With regard to the first prong of the two-part test as applied in Irving, assault is not always a lesser-included offense of aggravated assault. 176 S.W.3d at 846. In Irving, the indictment alleged that the defendant stabbed the victim with a knife and the defendant requested an instruction for a lesser-included offense for assault based only on his wrestling and hitting the victim. The Irvingcourt held that assault was not a lesser-included offense of aggravated assault with a deadly weapon because the conduct constituting the lesser-included offense for which the defendant requested an instruction was different from the conduct alleged in the indictment. Id. Thus we must first consider whether, in the present case, assault causing bodily injury is a lesser-included offense of aggravated assault.

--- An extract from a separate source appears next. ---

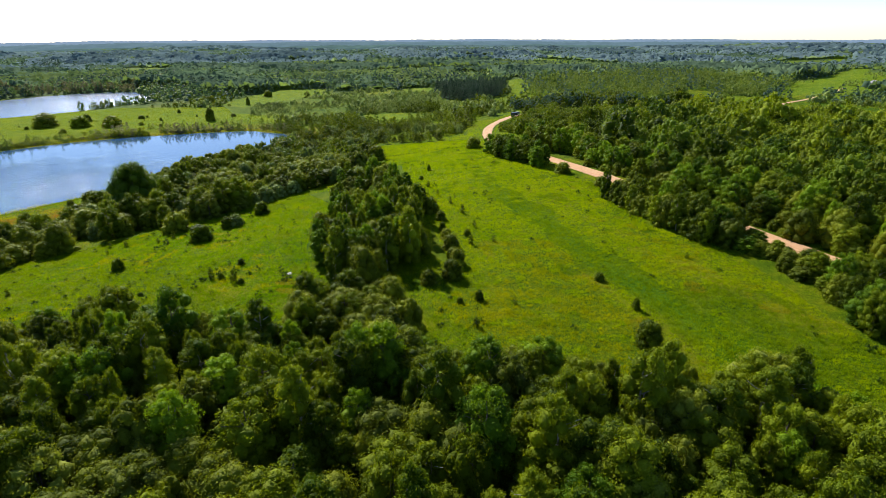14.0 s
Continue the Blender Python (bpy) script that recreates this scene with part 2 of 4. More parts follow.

Here, the indictment alleged that Reyes committed the offense of aggravated assault with a deadly weapon when he used and exhibited a deadly weapon:

a metal bar, that in the manner of its use and intended use was capable of causing death and serious bodily injury, and did then and there intentionally and knowingly cause bodily injury to Herbert Murillo, hereinafter referred to as complainant, by striking said complainant with said deadly weapon.

Reyes subsequently asked for an instruction for the offense of simple assault stemming from the conduct of hitting the victim with his hands, which does not include his hitting the victim with the metal bar as the indictment alleges.

A person commits the offense of assault if he intentionally, knowingly, or recklessly causes bodily injury to another. Tex. Pen.Code Ann. 22.01(a)(1) (Vernon 2003). A person commits the offense of aggravated assault if he commits the offense of assault and he (1) causes serious bodily injury to another or (2) uses or exhibits a deadly weapon during the commission of the assault. Id. 22.02(a). Here, the indictment for the aggravated assault alleged that Reyes attacked the victim with a deadly weapon, the metal bar, and that Reyes caused the victim serious bodily injury by hitting him with the bar. However, like Irving, Reyes based his request for an instruction on conduct different from that alleged in the indictment and based on facts not required to establish the commission of the offense charged; striking the victim with hands is not a lesser-included offense of striking the victim with the metal bar. This offense therefore fails to meet the requirements of Texas Code of Criminal Procedure Article 37.09 because the same facts or less than the same facts required to prove the greater aggravated assault offense are not required to prove the simple assault offense. Irving, 176 S.W.3d at 846. Proof that Reyes hit the victim with his hands is not required to prove aggravated assault by hitting the victim with a metal bar. Assault by hitting a victim with hands may be a lesser-included offense of aggravated assault in some circumstances, but not as the greater offense was formulated and charged in the present case. Furthermore, a trial court is not required to instruct a jury on a lesser-included offense where the conduct establishing the lesser-included offense is not part of the conduct charged in the indictment. Id. For the reasons stated above, Reyes was not entitled to a lesser-included offense instruction and thus the trial court did not err in failing to instruct the jury.

Conclusion

The judgment of the trial court is affirmed.